Так что пространство бассейна получает достаточно, даже много, естественного света. А во дворе образуется любопытная «встреча» двух скошенных поверхностей: одна, ступенчато-полосатая, над атриумом, другая – над бассейном.
На фотографиях, с фасадной стороны, можно увидеть выступающую кверху часть фитнес-центра – внизу, между двумя крыльями. Как будто объем фитнеса это клавиша, управляющая движением здания.
Здание ОАК – не будем забывать, что идея родилась почти целиком в конце 2011 года – логично встраивается в ряд других работ Владимира Плоткина. Переклички со штаб-квартирой Аэрофлота (2004–2010) объясняются авиационной темой и статусом штаб-квартиры, но здания не одинаковые: да, там и там можно увидеть крылья, в обоих случаях композиция построена на паре двух корпусов с атриумом, внутренним двором и отражениями, даже опоры лестничных башен под крыльями присутствуют в обоих случаях. Но, во-первых, сам офис Аэрофлота, скомпонованный как «катамаран», укоренен в другом, еще более раннем здании Плоткина, доме в проезде Загорского (1998–1999). Во-вторых, дальше начинаются отличия, и их, в рамках одной парадигмы, достаточно. Парк Хуамин (2012–2023) родственен офису в Жуковском треугольным построением плана и использованием сеток ламелей – своего рода «вуалей», управляющих восприятием формы, работая на целостность фасада. Но есть и целый ряд других перекличек – хотя бы «елочка» из Коммунарки.

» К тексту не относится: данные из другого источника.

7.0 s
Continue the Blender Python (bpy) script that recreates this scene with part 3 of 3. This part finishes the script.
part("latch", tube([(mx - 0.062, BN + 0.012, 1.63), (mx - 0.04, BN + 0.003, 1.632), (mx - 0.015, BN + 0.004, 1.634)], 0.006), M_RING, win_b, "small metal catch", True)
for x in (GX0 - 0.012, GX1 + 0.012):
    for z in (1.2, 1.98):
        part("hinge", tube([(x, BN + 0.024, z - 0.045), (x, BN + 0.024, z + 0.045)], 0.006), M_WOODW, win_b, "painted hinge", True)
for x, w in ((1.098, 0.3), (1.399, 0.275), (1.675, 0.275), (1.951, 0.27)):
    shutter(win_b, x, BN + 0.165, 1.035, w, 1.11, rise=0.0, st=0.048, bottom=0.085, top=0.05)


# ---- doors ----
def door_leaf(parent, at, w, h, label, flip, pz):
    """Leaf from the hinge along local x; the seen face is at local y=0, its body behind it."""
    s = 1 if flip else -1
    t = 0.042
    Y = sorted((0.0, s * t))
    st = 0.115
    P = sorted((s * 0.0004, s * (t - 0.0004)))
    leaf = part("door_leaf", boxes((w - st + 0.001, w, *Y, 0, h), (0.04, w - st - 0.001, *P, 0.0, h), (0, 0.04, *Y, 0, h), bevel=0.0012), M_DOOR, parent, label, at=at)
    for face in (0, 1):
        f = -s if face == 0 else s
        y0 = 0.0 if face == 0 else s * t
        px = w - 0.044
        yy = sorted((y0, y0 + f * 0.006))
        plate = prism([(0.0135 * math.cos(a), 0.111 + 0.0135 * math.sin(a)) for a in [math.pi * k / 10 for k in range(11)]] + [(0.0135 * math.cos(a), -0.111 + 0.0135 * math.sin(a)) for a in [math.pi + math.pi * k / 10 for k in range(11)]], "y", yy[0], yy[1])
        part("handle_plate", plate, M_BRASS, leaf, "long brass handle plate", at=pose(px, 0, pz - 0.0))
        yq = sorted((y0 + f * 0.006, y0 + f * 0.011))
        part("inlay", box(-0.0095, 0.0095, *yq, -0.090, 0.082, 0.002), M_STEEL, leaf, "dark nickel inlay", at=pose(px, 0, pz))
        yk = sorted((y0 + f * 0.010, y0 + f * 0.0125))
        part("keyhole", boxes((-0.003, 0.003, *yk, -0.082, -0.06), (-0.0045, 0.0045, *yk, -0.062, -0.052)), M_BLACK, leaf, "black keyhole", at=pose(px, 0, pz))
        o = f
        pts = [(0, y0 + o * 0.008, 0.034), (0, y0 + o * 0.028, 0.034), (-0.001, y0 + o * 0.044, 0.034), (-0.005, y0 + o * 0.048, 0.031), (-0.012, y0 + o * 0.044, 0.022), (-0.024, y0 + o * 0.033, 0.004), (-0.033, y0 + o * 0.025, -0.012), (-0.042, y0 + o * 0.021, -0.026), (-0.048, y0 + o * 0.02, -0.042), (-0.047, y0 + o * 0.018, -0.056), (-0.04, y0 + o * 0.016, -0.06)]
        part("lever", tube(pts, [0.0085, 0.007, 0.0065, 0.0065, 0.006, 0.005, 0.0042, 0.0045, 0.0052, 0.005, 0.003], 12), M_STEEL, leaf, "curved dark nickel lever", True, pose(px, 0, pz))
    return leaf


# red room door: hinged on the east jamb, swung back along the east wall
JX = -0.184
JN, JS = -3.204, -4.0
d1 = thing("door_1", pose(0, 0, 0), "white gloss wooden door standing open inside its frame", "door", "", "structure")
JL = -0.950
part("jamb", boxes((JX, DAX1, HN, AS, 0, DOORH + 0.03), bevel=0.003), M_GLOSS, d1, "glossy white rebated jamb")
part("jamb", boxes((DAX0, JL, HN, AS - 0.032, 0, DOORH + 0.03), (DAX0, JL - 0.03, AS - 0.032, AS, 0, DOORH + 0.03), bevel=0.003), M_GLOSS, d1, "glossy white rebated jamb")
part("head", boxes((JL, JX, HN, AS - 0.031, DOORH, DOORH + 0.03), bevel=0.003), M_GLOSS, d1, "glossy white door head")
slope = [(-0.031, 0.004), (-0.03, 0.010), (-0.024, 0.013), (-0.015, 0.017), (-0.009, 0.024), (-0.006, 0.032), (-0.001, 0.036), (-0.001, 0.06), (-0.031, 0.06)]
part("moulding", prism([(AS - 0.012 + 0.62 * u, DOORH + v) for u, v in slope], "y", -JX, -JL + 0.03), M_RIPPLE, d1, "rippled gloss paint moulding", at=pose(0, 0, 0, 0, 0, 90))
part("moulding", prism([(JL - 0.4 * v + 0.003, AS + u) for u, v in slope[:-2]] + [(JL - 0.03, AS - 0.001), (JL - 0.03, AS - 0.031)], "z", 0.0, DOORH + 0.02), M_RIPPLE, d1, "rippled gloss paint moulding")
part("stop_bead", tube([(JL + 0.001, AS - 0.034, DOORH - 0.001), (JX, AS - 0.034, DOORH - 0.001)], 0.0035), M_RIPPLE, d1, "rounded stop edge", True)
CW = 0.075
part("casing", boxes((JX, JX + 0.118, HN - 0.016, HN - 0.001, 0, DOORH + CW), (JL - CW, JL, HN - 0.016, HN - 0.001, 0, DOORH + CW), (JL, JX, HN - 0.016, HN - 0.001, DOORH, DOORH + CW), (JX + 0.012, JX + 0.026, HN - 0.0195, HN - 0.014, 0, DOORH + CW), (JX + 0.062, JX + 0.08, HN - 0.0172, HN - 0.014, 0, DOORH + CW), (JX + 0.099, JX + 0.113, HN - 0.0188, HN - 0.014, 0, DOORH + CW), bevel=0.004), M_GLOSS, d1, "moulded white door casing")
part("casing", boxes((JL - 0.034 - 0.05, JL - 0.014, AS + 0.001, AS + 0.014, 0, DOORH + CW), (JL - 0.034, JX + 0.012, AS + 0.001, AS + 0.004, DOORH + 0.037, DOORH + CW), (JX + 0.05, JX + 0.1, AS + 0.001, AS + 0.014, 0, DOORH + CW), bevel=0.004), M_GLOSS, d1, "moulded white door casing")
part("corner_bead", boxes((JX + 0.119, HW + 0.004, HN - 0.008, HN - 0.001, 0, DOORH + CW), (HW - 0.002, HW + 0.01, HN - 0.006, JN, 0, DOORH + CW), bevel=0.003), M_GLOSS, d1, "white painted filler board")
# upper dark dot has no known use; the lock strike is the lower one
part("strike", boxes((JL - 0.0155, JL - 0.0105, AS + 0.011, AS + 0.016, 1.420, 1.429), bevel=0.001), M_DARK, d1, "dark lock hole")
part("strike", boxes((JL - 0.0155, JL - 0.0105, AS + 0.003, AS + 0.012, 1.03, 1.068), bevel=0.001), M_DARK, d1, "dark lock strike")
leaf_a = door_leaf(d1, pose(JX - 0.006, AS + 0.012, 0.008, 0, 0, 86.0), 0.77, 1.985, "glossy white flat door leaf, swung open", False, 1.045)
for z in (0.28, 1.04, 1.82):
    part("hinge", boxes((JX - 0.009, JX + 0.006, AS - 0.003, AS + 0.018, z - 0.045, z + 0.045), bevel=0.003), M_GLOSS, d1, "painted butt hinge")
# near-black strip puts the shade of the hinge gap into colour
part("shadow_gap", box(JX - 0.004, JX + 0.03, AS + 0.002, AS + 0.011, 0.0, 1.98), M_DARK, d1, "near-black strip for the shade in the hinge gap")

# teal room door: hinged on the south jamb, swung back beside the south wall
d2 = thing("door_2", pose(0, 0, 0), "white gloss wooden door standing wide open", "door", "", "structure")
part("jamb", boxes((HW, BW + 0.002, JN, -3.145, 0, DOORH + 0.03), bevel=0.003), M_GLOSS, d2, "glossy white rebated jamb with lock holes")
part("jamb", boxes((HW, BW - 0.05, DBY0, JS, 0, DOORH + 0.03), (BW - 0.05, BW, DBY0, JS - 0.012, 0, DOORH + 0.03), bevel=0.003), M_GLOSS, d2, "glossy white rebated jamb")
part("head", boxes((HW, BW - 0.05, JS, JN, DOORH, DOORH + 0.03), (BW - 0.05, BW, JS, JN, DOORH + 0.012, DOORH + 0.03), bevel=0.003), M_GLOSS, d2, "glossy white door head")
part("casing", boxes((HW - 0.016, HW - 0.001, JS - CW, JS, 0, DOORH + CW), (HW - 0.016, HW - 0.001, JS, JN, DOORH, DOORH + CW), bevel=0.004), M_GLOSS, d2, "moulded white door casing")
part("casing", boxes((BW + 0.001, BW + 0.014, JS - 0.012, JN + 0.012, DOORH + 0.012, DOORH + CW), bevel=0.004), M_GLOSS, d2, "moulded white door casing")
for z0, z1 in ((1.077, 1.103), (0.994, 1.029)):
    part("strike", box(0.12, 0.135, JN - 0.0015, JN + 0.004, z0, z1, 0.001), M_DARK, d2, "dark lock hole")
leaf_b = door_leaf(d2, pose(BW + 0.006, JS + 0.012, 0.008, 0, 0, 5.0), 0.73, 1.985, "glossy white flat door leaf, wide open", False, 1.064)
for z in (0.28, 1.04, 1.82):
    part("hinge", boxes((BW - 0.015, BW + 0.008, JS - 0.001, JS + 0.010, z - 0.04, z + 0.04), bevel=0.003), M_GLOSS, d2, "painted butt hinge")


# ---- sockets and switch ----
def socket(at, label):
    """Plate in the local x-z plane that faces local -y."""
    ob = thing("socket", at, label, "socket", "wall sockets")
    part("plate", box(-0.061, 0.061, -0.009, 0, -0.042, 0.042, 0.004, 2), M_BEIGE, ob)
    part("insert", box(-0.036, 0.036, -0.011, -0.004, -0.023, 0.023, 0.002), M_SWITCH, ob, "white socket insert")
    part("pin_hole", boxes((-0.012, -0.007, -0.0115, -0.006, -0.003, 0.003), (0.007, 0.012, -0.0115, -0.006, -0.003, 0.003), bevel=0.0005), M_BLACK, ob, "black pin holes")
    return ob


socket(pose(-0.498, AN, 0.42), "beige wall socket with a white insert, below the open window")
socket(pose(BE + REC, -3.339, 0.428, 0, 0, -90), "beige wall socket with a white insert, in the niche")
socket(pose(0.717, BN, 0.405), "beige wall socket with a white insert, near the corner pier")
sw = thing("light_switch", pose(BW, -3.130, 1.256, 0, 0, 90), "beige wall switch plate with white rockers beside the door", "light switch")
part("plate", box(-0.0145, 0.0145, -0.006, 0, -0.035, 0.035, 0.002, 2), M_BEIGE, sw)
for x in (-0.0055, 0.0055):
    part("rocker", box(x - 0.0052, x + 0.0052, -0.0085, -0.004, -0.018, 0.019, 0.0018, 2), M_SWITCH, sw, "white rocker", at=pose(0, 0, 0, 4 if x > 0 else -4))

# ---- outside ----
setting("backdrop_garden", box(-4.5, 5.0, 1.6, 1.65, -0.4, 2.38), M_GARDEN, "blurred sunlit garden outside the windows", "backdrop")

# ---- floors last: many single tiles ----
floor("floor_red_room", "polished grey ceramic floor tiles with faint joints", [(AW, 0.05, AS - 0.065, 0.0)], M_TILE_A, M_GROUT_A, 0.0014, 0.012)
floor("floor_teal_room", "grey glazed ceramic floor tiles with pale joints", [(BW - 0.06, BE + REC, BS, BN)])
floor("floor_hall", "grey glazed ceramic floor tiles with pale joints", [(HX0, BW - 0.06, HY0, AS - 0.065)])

Однако складываются-то все эти вещи в новый, индивидуальный образ. Он отличается большей «складчатостью», работой с плоскостями и углами наклона, даже – в рамках своей закрытой, в силу профессиональной специфики компании, территории – открытостью, «распахнутостью» всего здания, и даже тенденцией к послойному построению или даже «расслоению» стеклянно-металлического объема. Если, к примеру, у офиса Аэрофолота носы были острыми, скошенными, то тут оба торца срезаны прямой плоскостью, что заставляет воспринимать их как отрезки чего-то большего, какой-то бесконечной ленты. Да и форма полета в данном случае воспринимается иначе: как то ли взлет, то ли приземление аккуратное, какое-то даже гравиконпенсированное, приземление; а ведь для самолетов эти моменты жизни – самые важные.